Many other ceramic decorations that are reminiscent of some Gaudinian creations can be found in the territory of Georgia. An example is the ventilation chimneys of the Gogilo baths in Tbilisi, the capital of Georgia, a work of Kukuri Tsereteli. The technique initially used was “smalti”, forming compositions with small pieces of colored opaque glass to create mosaics. This technique was imported from Ukraine and the Baltic countries and processed locally. Ceramic pieces or pebbles were also used with techniques similar to the originals. These artists later made an adaptation of the traditional Georgian enamelled coating using special colored glass produced in a Moscow factory.
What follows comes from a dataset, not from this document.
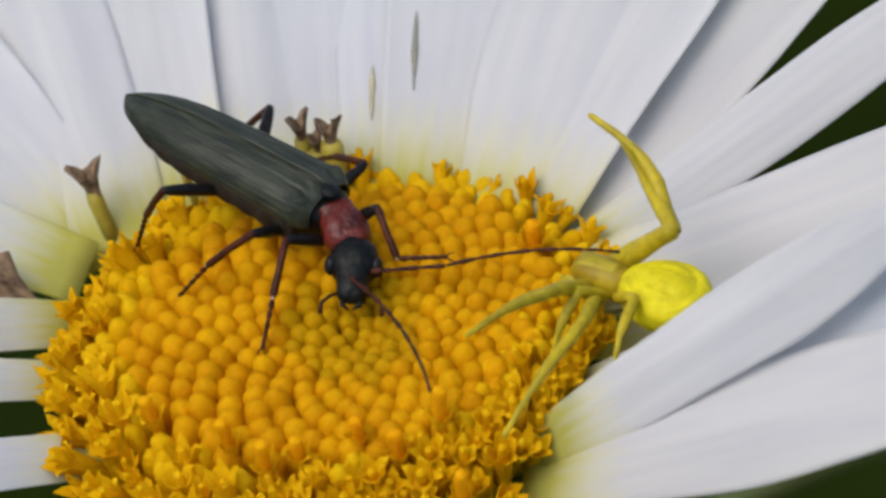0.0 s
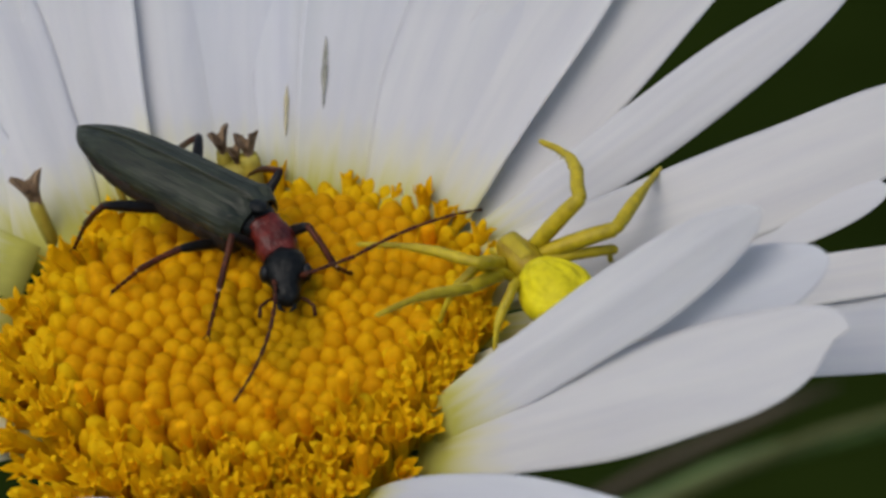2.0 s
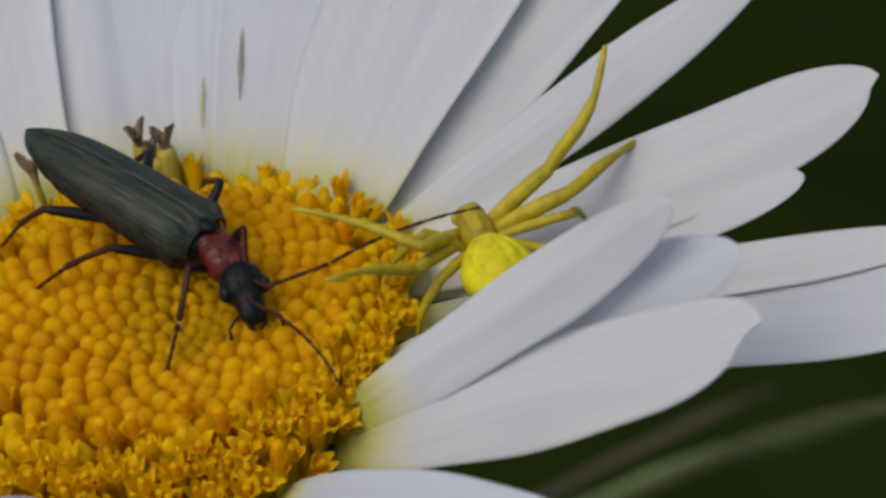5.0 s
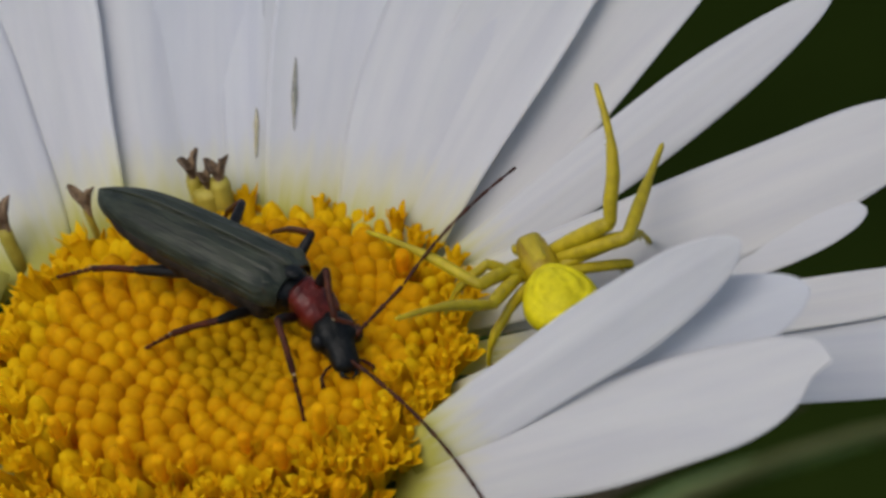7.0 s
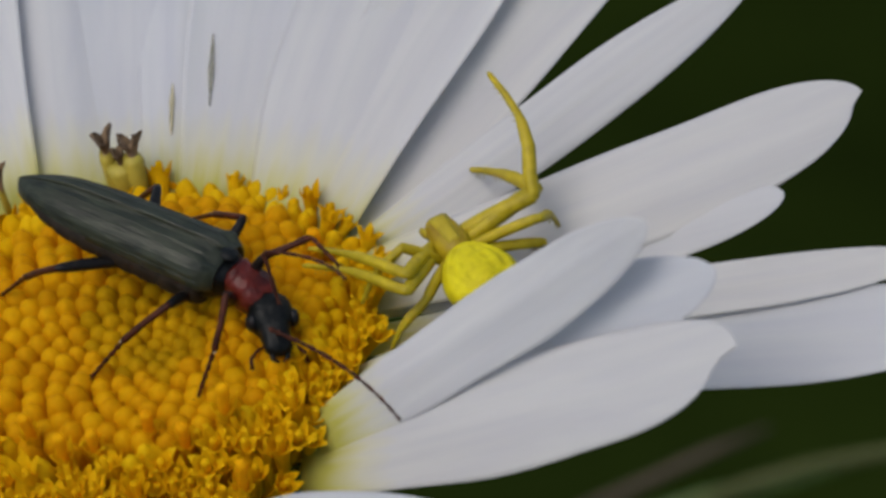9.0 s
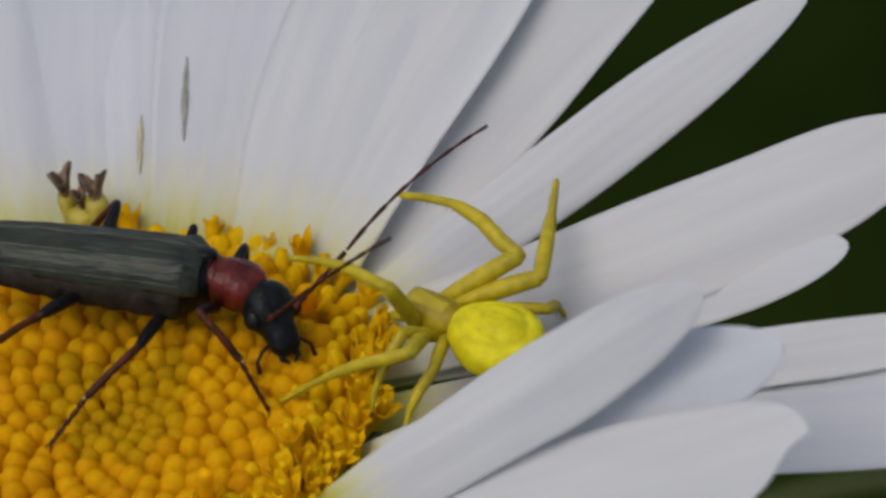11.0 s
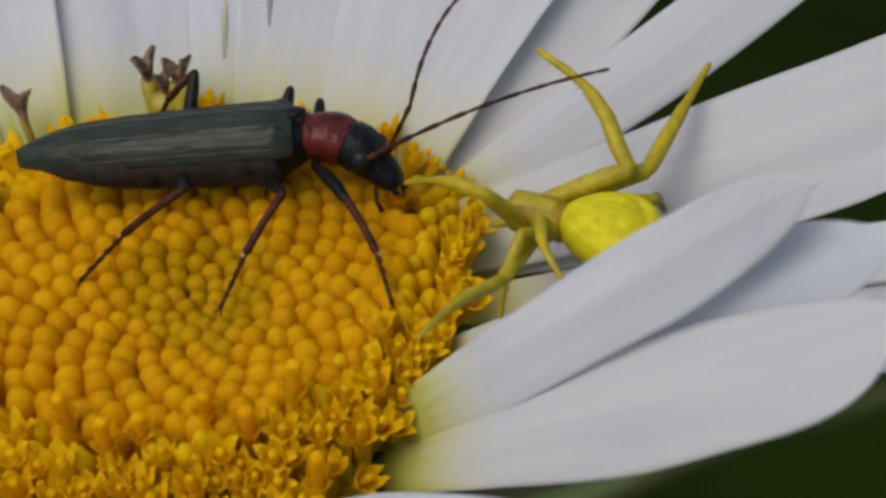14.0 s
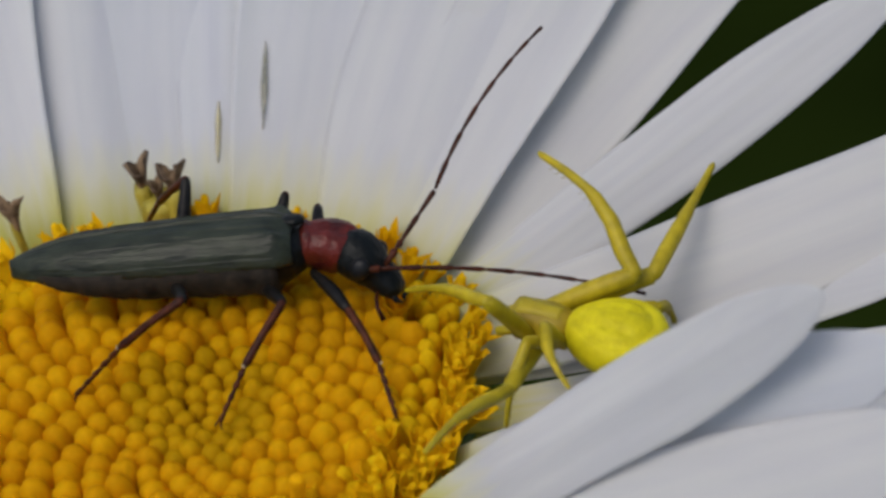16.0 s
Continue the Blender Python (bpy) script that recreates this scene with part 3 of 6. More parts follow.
THIGHS = {"front": thigh(1.5, 0.155), "middle": thigh(1.7, 0.155), "hind": thigh(2.0, 0.165)}
SHANKS = {"front": shank(1.5, 1.25), "middle": shank(1.65, 1.3), "hind": shank(1.9, 1.5)}
BENT_SHANK = shank(1.35, 1.25, 68)
beetle_legs = {}
for side in ("right", "left"):
    for which in ("front", "middle", "hind"):
        leg = part("leg", THIGHS[which], beetle, label="black beetle leg")
        shin = part("shin", BENT_SHANK if (side, which) == ("left", "front") else SHANKS[which], leg, mm({"front": 1.5, "middle": 1.7, "hind": 2.0}[which], 0, 0), "thin reddish brown shin and foot")
        beetle_legs[side, which] = (leg, shin)


# ---- the crab spider (x forward, base between head and abdomen) ----
def abdomen():
    bm = bmesh.new()
    blob(bm, (-1.16, 0, 0.02), (1.26, 1.0, 0.77), 44, 32)
    for v in bm.verts:
        x, y, z = v.co
        u = (x + 1.16) / 1.26
        v.co.y *= 1 - 0.22 * u - 0.14 * u * u
        if u > 0.75:
            v.co.x -= 0.5 * (u - 0.75)
        if z > 0.2:
            v.co.z = 0.2 + (z - 0.2) * 0.86
            ring = math.hypot((x + 1.2) / 0.92, y / (0.70 - 0.12 * u))
            v.co.z -= 0.11 * math.exp(-((ring - 0.95) / 0.09) ** 2)
            v.co.z -= 0.06 * math.exp(-((abs(y) - 0.30 + 0.1 * u) / 0.05) ** 2) * (ring < 0.85)
            for cx, cy in ((-0.75, 0.26), (-1.2, 0.36), (-1.65, 0.3)):
                v.co.z -= 0.06 * math.exp(-((x - cx) / 0.09) ** 2 - ((abs(y) - cy) / 0.09) ** 2)
        v.co += v.co.normalized() * 0.018 * noise.noise(Vector((x * 5, y * 5, z * 5)))
    return mesh_of("abdomen", bm, SPIDER)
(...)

Gogilo bathhouse. Photo Evgenia Lysenkova  and Café Fantasy. Batumi. Photos Marita Ratiani

The path of the possible inspiration in Gaudí’s work can begin in the impulse of muralism in the Soviet Union thanks to two great Mexican artists, Diego Rivera and David Alfaro Siqueiros, who had displayed that art on a large scale and with mixed techniques in various public buildings in their country. The USSR’s interest in incorporating mural art into propaganda led to their visit in the Soviet Union on several occasions. In 1955 during a trip to Moscow, Siqueiros, who in his youth lived for some time in Barcelona even during Gaudí’s lifetime, gave a lecture to the members of the Academy of Arts.

His influence on Georgian mural art that reached a generation of artists took place thanks to his relationship with Zurab Tsereteli, who interacted with Western artists after a trip to Paris in 1964 in which he established contact with Pablo Picasso, whose work combining various techniques greatly impressed him.

From that experience he began to combine architecture with monumental sculpture and three-dimensional compositions covered with chopped mosaics. It was when he was entrusted to work on important works on the shores of the Black Sea, where the Soviet government promoted the creation of spas, that he had the opportunity to develop all these concepts combined with the experiences of Mexican muralists. There is a photo of Siqueiros in front of a mosaic by the Georgian artist in 1970 in Sochi, a city in Russia very close to the border with Georgia (3). With these works Tsereteli laid the foundations for the reuse of monumental decorative mosaics in his country.

His subsequent works in the embassies of the USSR connected him to the most world-renowned artists, among others Oscar Niemeyer and Marc Chagall. His creations can be seen in European and American cities, his work being the subject of numerous exhibitions, in addition to receiving awards and distinctions. This unusual international activity for artists from the Soviet Union, added to his contact with artists from all over the world and his friendship with Siqueiros, allows us to conjecture a knowledge of Gaudí’s work that could have exerted some influence on his artistic creation. The work of Tsereteli, who currently presides over the Russian Academy of Arts, inspired artists and architects of his nation whose production seems to reflect formal and decorative aspects of that of the Catalan architect.

In addition to the aforementioned publications, Christopher Herwig’s photographs were the subject of a film released in 2022 that received numerous awards (4).

(1) Soviet Bus Stops. Vol. I and II. FUEL Publishingh. London. 2015

(2) Palavandishvili, Nini; Prents, Lena.  Art for Architecture. Georgia. Soviet Modernist Mosaics from 1960 to 1990. Dom publishers. Berlin. 2019

(3) Palavandishvili, N. and Prents, L. (2019) P. 10

(4) Herwig, Christopher. Soviet Bus Stops. 2022 Empty Chairs / 291 Film Company Inc.